Choosing The Right Medication For The Type Of Migraine You’re Having

Migraine Insight
Aug 4 · 3 min read

Not every attack responds to the same medication. Knowing what to choose can depend on your triggers, what you need to get done that day in “the real world,” and what you have available. Here’s a quick guide to choosing the right medication.
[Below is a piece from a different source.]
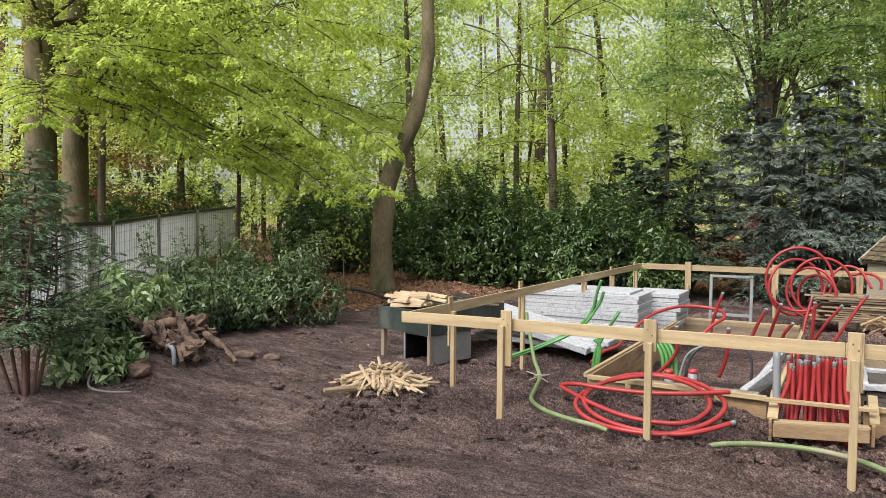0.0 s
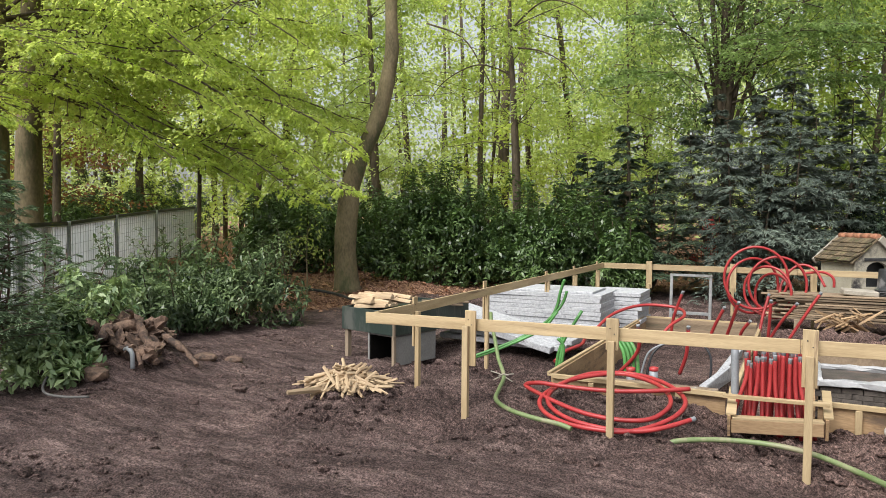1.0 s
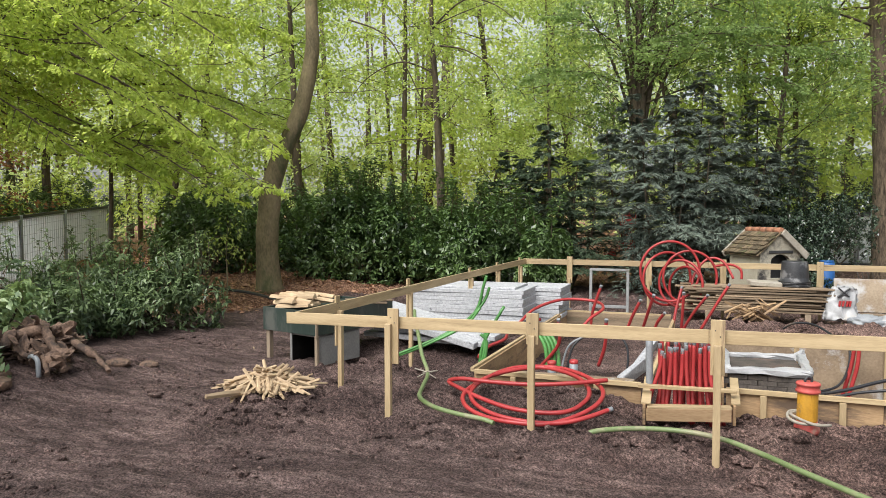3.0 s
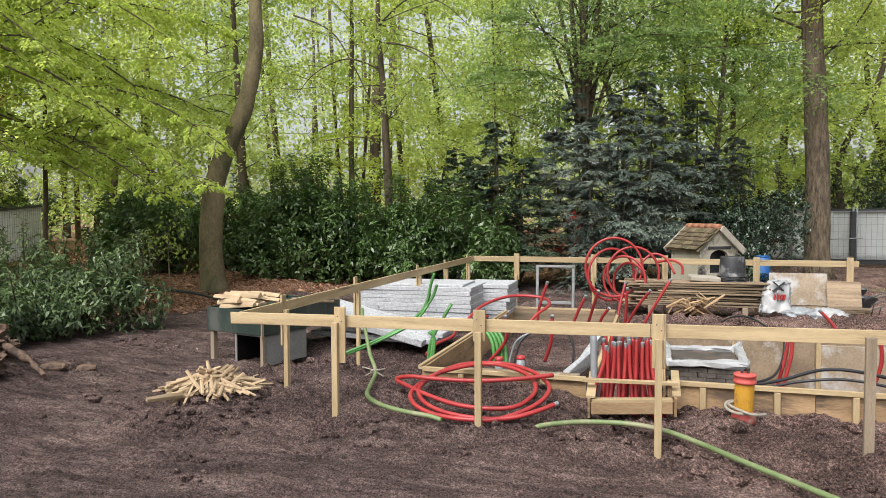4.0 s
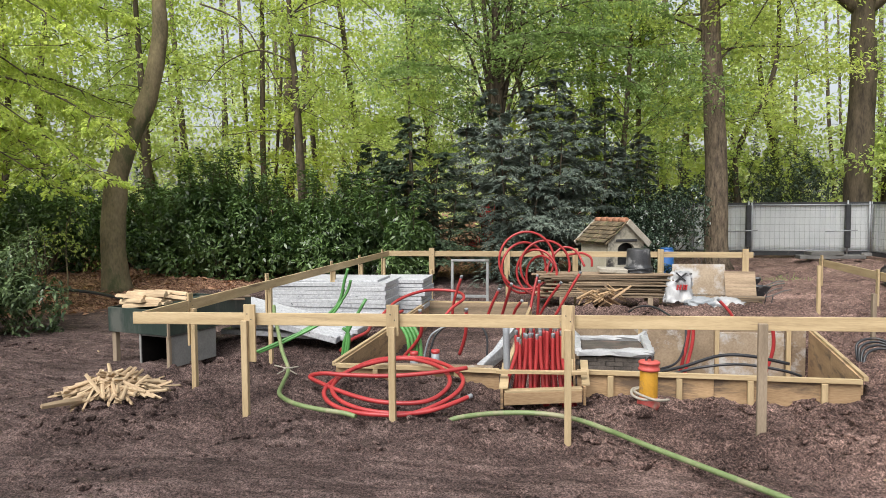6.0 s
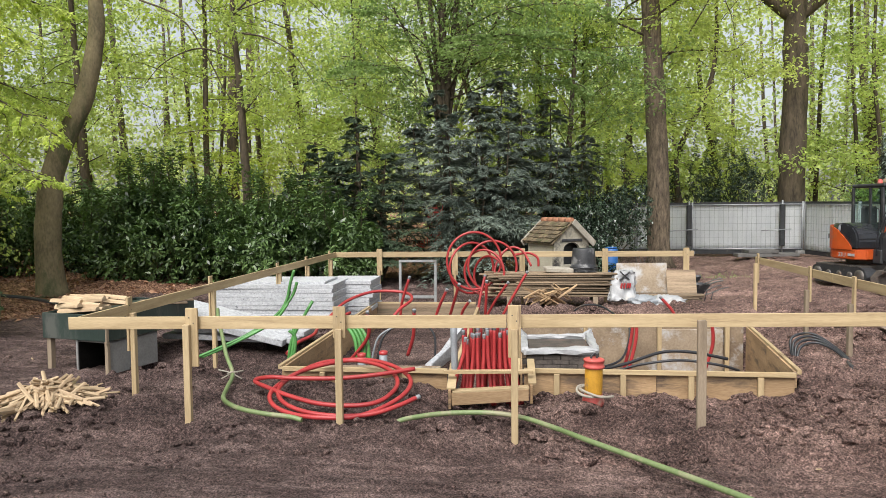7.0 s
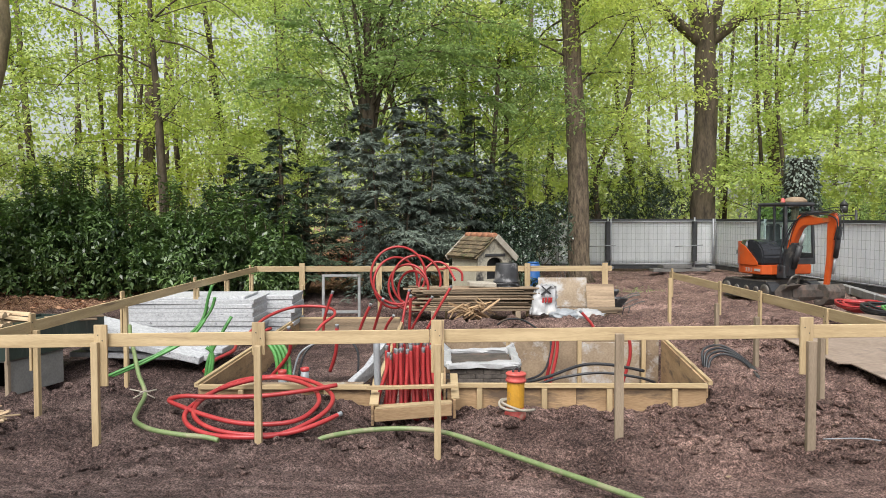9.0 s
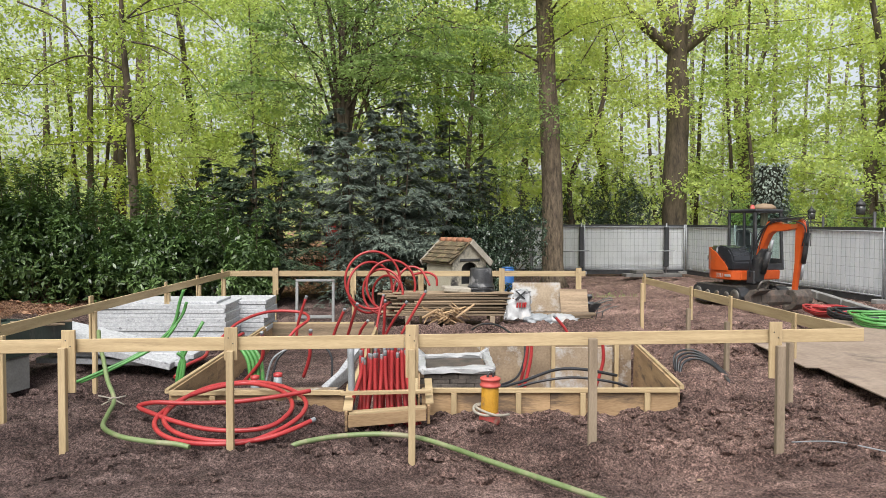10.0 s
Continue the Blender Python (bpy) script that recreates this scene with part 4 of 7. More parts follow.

Knowing what to medication choose can depend on what triggers your migraine.

In this article

The morning migraine

The work migraine

The hormonal migraine

The bedtime migraine

When all else fails

The morning migraine

You woke up with your head screaming, and you’re not alone: 71% of migraine sufferers wake up with a migraine. By this time, it means you’re already passed the early stages, and you need something that hits your bloodstream quick. Doctors can prescribe injectable medications, typically a drug in the Triptan class, for you to use at home. This can seem daunting, but the quick pain relief is worth it. This is your best defense against a migraine already in progress.

The work migraine

You’re at work, and you feel a migraine starting. You have to keep working. This can make you panic, but there are options. There are fast-acting nasal sprays and dissolvable tablets in the Triptan class you can take discreetly at work. Ask your doctor or specialist about these drugs. If nausea is an issue, you’ll want to combine an anti-nausea medication with your migraine medication so you can finish your workday.

The hormonal migraine

Hormone shifts can be a huge trigger for migraines, and can often be predictable depending on your cycle or hormone medication schedule. Tracking your triggers will reveal this pattern so you can determine if your migraine is hormonal. Hormonal birth control can reduce migraines tied to hormone shifts. Discuss this with your doctor as an option.

The bedtime migraine

Your migraine is starting, and you were just about to sleep. You know how frustrating it can feel to need a good night’s sleep. If it’s legal in your area, you may consider marijuana, which can have the effect of easing pain and relaxing you enough to sleep for the night. If it isn’t legal, you may find an over-the-counter medication combined with Melatonin, a gentle sleep aid which can be found in most drugstores, to be effective. Ask your doctor about the right combination.

When all else fails

If you don’t have access to prescription medication, your best bet is an over-the-counter pain reliever, whether this is an NSAID like ibuprofen or aspirin. You may not be able to eradicate your migraine with OTC medications, but you will likely be able to take the edge off. You may also want to employ your non-medication strategies at this point, like ice packs, sunglasses, menthol or sleep.